Instructions for the task. Nothing should be output except the lines from the one containing "made[o].matrix_parent_inverse = o.matrix_parent_inverse" through the one containing "scene.view_settings.use_white_balance |= len(values)", both ends included, each repeated exactly.

══ Provided data

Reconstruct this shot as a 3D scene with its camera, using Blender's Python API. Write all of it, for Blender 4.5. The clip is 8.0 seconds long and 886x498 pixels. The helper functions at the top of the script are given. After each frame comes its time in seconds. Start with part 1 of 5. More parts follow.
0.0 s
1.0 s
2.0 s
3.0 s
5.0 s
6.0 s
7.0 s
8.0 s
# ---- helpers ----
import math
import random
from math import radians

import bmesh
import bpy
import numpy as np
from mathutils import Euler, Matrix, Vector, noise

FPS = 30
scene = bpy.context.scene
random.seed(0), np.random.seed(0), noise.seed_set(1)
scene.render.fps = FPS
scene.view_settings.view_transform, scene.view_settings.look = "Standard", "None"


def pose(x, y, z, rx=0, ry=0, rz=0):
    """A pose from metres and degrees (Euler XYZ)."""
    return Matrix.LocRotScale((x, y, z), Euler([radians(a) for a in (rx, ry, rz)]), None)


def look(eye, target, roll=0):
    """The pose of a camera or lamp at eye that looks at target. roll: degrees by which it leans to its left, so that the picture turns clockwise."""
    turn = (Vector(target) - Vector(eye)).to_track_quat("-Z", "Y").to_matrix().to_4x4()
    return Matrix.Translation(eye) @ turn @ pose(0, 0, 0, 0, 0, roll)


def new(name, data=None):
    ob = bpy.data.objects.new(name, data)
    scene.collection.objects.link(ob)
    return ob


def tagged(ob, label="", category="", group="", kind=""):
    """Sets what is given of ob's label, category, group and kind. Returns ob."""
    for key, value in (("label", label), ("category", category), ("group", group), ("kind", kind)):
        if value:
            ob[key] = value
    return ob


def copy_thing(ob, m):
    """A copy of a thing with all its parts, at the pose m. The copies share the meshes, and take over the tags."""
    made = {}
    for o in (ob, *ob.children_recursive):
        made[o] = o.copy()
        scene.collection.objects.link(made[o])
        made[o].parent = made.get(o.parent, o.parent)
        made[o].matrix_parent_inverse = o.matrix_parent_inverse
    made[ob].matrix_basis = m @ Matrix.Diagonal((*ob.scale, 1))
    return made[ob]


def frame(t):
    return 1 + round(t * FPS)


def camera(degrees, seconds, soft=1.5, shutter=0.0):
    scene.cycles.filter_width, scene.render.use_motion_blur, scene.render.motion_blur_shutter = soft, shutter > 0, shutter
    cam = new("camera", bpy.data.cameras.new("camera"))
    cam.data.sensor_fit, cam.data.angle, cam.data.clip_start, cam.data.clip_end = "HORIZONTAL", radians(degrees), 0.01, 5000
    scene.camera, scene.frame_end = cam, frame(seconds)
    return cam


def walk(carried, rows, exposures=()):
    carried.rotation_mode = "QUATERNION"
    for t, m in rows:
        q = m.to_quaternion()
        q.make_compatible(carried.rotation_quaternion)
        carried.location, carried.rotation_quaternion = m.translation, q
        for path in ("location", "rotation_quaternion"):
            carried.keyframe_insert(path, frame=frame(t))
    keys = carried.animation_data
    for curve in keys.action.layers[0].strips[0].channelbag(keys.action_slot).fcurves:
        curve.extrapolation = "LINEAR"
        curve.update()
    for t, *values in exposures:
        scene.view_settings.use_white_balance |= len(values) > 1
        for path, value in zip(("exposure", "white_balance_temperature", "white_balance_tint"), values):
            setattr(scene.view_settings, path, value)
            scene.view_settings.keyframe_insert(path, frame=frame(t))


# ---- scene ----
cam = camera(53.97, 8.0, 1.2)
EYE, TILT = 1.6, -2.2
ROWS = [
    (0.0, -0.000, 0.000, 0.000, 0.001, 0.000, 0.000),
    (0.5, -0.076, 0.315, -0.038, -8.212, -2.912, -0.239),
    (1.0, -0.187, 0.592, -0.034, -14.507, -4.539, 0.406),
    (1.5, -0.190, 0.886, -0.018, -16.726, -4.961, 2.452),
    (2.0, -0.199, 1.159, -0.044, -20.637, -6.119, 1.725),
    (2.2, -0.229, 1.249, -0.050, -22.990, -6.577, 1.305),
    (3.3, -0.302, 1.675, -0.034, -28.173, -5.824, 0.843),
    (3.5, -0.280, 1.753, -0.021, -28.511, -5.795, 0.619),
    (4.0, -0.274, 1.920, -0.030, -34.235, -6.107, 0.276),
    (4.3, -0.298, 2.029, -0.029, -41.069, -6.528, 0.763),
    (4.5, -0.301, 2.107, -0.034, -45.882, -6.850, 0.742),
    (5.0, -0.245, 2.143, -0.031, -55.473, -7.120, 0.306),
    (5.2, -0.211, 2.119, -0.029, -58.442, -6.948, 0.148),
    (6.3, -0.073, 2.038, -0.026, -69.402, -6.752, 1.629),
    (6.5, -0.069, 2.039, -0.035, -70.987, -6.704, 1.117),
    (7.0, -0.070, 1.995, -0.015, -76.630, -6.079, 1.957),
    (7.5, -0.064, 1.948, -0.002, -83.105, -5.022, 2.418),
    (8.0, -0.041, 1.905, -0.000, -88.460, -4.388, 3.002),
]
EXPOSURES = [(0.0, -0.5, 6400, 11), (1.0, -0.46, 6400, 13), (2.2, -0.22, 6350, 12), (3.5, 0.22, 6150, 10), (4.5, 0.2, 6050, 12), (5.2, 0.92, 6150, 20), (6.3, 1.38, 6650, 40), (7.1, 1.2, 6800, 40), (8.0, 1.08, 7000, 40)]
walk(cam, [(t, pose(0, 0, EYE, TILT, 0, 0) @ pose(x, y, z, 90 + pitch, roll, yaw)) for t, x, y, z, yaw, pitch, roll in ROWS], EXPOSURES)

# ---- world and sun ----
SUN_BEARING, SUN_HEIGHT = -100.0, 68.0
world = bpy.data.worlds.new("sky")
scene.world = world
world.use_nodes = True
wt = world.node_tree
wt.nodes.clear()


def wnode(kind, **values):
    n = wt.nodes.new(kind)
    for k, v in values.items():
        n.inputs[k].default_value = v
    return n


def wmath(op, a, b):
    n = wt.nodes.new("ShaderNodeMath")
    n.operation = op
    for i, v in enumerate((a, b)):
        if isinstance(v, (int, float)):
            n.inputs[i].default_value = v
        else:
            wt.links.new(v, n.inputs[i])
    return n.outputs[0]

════

Full solution.
        made[o].matrix_parent_inverse = o.matrix_parent_inverse
    made[ob].matrix_basis = m @ Matrix.Diagonal((*ob.scale, 1))
    return made[ob]


def frame(t):
    return 1 + round(t * FPS)


def camera(degrees, seconds, soft=1.5, shutter=0.0):
    scene.cycles.filter_width, scene.render.use_motion_blur, scene.render.motion_blur_shutter = soft, shutter > 0, shutter
    cam = new("camera", bpy.data.cameras.new("camera"))
    cam.data.sensor_fit, cam.data.angle, cam.data.clip_start, cam.data.clip_end = "HORIZONTAL", radians(degrees), 0.01, 5000
    scene.camera, scene.frame_end = cam, frame(seconds)
    return cam


def walk(carried, rows, exposures=()):
    carried.rotation_mode = "QUATERNION"
    for t, m in rows:
        q = m.to_quaternion()
        q.make_compatible(carried.rotation_quaternion)
        carried.location, carried.rotation_quaternion = m.translation, q
        for path in ("location", "rotation_quaternion"):
            carried.keyframe_insert(path, frame=frame(t))
    keys = carried.animation_data
    for curve in keys.action.layers[0].strips[0].channelbag(keys.action_slot).fcurves:
        curve.extrapolation = "LINEAR"
        curve.update()
    for t, *values in exposures:
        scene.view_settings.use_white_balance |= len(values) > 1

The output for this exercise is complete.